More than 100 years after their early counterinsurgency efforts on two tiny islands in the Philippines, U.S. troops are still dying there at the hands of Muslim guerillas. More than 50 years later, the U.S. still garrisons the southern part of the Korean peninsula as a result of a stalemate war and a peace as yet unmade. More recently, the American experience has included outright defeat in Vietnam, failures in Laos and Cambodia; debacles in Lebanon and Somalia; a never-ending four-president-long war in Iraq; and almost a decade of wheel-spinning in Afghanistan without any sign of success, no less victory.
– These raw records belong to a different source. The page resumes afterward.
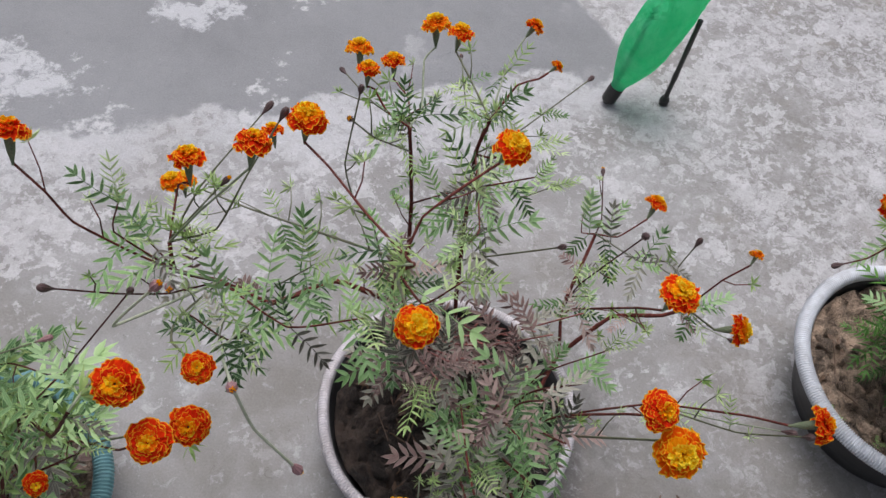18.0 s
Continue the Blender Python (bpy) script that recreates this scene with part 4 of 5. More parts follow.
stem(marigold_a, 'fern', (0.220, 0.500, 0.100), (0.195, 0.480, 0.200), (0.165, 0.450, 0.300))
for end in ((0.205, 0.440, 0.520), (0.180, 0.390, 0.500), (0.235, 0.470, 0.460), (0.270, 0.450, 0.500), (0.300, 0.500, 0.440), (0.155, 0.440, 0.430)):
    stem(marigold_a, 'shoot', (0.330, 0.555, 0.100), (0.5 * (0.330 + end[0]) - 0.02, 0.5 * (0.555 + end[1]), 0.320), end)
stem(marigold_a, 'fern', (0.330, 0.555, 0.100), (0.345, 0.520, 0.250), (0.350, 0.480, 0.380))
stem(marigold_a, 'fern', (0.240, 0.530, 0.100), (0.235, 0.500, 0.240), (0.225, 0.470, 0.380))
# marigold b
bloom(marigold_b, (-0.621, 0.094, 0.845), (0.09, -0.41, 0.91), 0.0408, 'mix')
bloom(marigold_b, (-0.359, 0.183, 0.787), (0.24, 0.02, 0.97), 0.0442, 'mix')
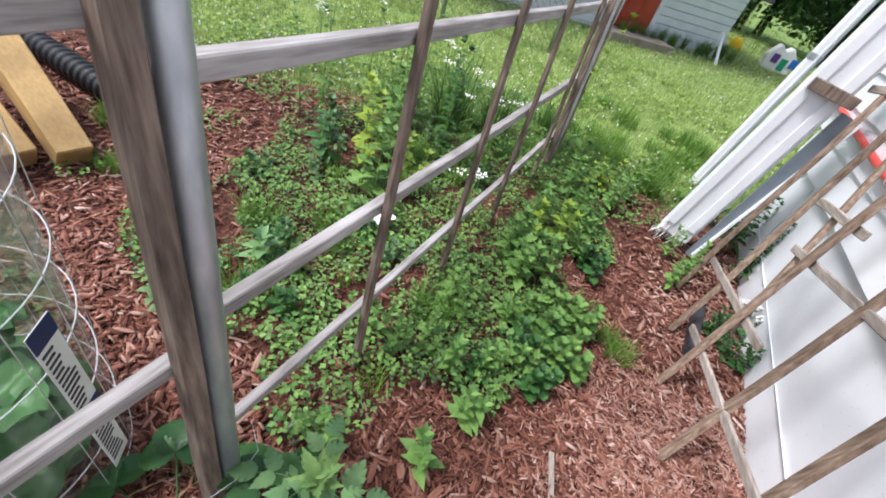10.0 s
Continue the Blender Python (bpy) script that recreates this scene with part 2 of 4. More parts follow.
M_REDDOOR = painted("red_door_paint", (0.38, 0.05, 0.025), (0.46, 0.075, 0.035), 0.5)
M_DARK = material("dark_grey_panel", (0.035, 0.035, 0.04), 0.5)
M_SLATE = painted("slate_grey_sheet", (0.15, 0.18, 0.21), (0.20, 0.235, 0.27), 0.5)
M_STONE = painted("pale_stone", (0.24, 0.19, 0.15), (0.38, 0.33, 0.27), 0.85)


def plastic_sheet():
    m = bpy.data.materials.new("clear_plastic_sheet")
    m.use_nodes = True
    nt = m.node_tree
    out = nt.nodes["Material Output"]
    tr = nt.nodes.new("ShaderNodeBsdfTransparent")
    tr.inputs[0].default_value = (0.95, 0.96, 0.96, 1)
    gl = nt.nodes.new("ShaderNodeBsdfGlossy")
    gl.inputs["Roughness"].default_value = 0.12
    gl.inputs[0].default_value = (0.9, 0.93, 0.95, 1)
    di = nt.nodes.new("ShaderNodeBsdfDiffuse")
    di.inputs[0].default_value = (0.75, 0.78, 0.78, 1)
    fr = nt.nodes.new("ShaderNodeFresnel")
    fr.inputs[0].default_value = 1.45
    a = nt.nodes.new("ShaderNodeMixShader")
    b = nt.nodes.new("ShaderNodeMixShader")
    n = tex(nt, "ShaderNodeTexNoise", 11, world_pos(nt), 5, (3, 3, 0.25))
    r = ramp(nt, n.outputs[0], [(0.42, (0.015, 0.015, 0.015)), (0.56, (0.06, 0.06, 0.06)), (0.72, (0.20, 0.20, 0.20))])
    nt.links.new(r, b.inputs[0])
    soft = nt.nodes.new("ShaderNodeMath")
    soft.operation = 'MULTIPLY'
    soft.inputs[1].default_value = 0.45
    nt.links.new(fr.outputs[0], soft.inputs[0])
    nt.links.new(soft.outputs[0], a.inputs[0])
    nt.links.new(tr.outputs[0], a.inputs[1])
    nt.links.new(gl.outputs[0], a.inputs[2])
    nt.links.new(a.outputs[0], b.inputs[1])
    nt.links.new(di.outputs[0], b.inputs[2])
    nt.links.new(b.outputs[0], out.inputs[0])
    return m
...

What could make the limits of American power any clearer?
The record should be as sobering as it is dismal, while the costs to the peoples in those countries are as appalling as they are unfathomable to Americans. The blood and futility of this American past ought to be apparent to Nobel Peace Prize-winner Obama, even if his predecessors have been incredibly resistant to clear-eyed assessments of American power or the real consequences of U.S. wars.
Two paths stretch out before this first-year president. Two destinations beckon: peace or failure.